Attributed by Nagendra Venkaswamy, Vice President for India and Saarc, Riverbed Technology
Performance gap is causing a series of problems for Indian companies, from lost revenue and customers to lower morale to negative impact on brand image.
“If a slow or unresponsive application on your mobile device or PC has ever left you feeling angry, frustrated and unproductive, you’re not alone. Business success in today’s digital age relies on application performance,” begins Nagendra Venkaswamy, Vice President for India and Saarc, Riverbed Technology. In fact, in a recent survey conducted by Riverbed on global application performance, scores of Indian executives surveyed said that application performance is critical to business performance, yet a majority (71per cent) said poor performance of applications negatively impacts their work regularly.
With apps, data and users literally everywhere, accelerated by initiatives such as Digital India, the work of optimizing and delivering great app performance has gotten much tougher for IT organizations. “But you can’t control what you can’t see. And in order to close the performance gap, having a clear line of sight into how the apps are performing – and how the end user experience is being impacted – has become a business imperative,” added Venkaswamy.
The cloud is the new normal
Almost 98 per cent of survey respondents in India use cloud-based enterprise applications in their work. 96 per cent say their company’s use of cloud-based enterprise applications will increase over the next two years. Executives identified the benefits of cloud-based enterprise apps as increased flexibility (78per cent), increased productivity (69per cent), cost savings (56per cent), increased agility (60per cent), and increased collaboration (58per cent).
That’s the good news about cloud apps. The bad news is that hybrid Information Technology contributes to the performance gap. There is an increased difficulty in getting end-to-end visibility into the complex, hybrid Information Technology architectures that result from the use of both cloud and on-premises apps.

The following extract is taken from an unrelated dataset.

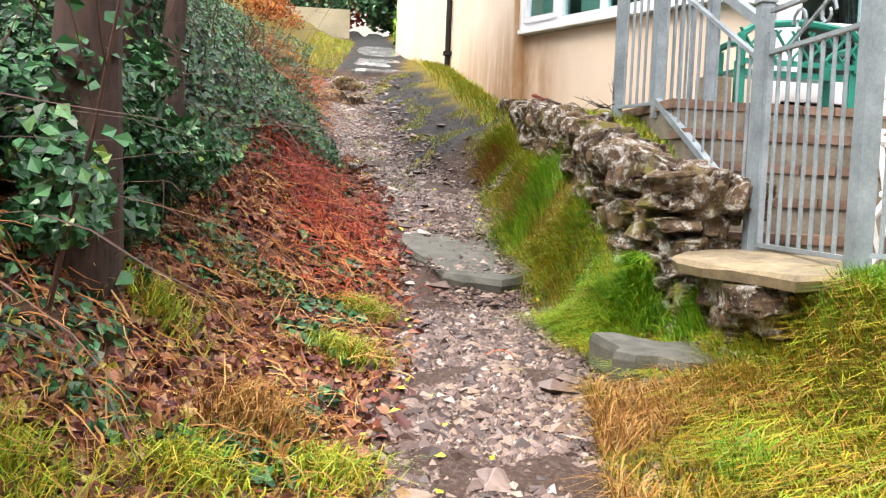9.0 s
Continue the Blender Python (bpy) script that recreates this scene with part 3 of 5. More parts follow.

When those applications deliver the expected user experience, companies realize improved employee productivity (54per cent), time savings (46per cent), cost savings (45per cent), improved customer satisfaction (50per cent) and faster delivery of products to market (38per cent). More than a third also credit optimal application performance with improving employee morale.
On the other hand if application performance is poor, it leads to a number of problems that impact the bottom line, such as dissatisfied clients or customers (36 per cent), contract delays (48per cent), missing critical deadlines (45per cent), lost clients or customers (42per cent) and negative impact on brand (39per cent).
So, what’s a company’s best weapon to combat application complexity? In order to close the application performance gap, we need to first understand what’s causing it.
The problem: poor visibility
Before companies began embracing cloud computing, IT ran a tight ship. All applications and systems were under its direct control in the data center. Today, even as more CIOs grow comfortable with adopting cloud-based applications, they continue to keep some sensitive data on local systems. This creates a complex and difficult to manage hybrid Information Technology environment, made even more difficult by the fact that all applications are accessible by local and remote employees on an ever-growing selection of connected devices.
Users expect anytime, anywhere access to applications, and expect performance levels to remain high, so when a problem arises, confusion reigns. 76per cent of respondents in India said they have frequently felt “in the dark” about why their enterprise applications are running slowly. This is echoed by 71per cent of businesses globally (76per cent in EMEA and 75per cent across Asia).
Even more troubling, executives can compound the problem by trying to work around it.
45 per cent percent of respondents in India admit they have used unsupported apps when corporate apps run slowly or stop working altogether, thus adding to infrastructure complexity with more “shadow IT.”
These findings should raise a red flag over the significant disconnect between IT teams and business executives, and compel companies to provide IT with complete visibility across the hybrid IT architecture.
The solution: complete visibility
End-to-end visibility into application performance is business-critical. Enabling the IT department to quickly identify the sources of performance delays is essential to fixing them. Instead of only being able to react to an issue after a user submits a help desk ticket, IT can pinpoint the sources of bottlenecks that may create performance issues, re-allocate resources, and even give priority to mission-critical applications.
- Recommendations
- Here are four steps any company should follow before migrating applications to the cloud:
- Understand performance constraints: Network and application performance monitoring solutions enables you to quickly identify and address any potential performance constraints.
- Optimize constraints: Determine how you can overcome constraints of distance, latency, loss and disconnections. These often are the largest performance constraint in today's cloud-centric global economy.
- Identify and eliminate inefficiencies: Determine whether you are over-provisioning (and wasting) bandwidth to non-critical applications.
- Monitor and optimize quality: Implementing a real-time performance dashboard with advanced analytics enables you to quickly detect and remedy issues.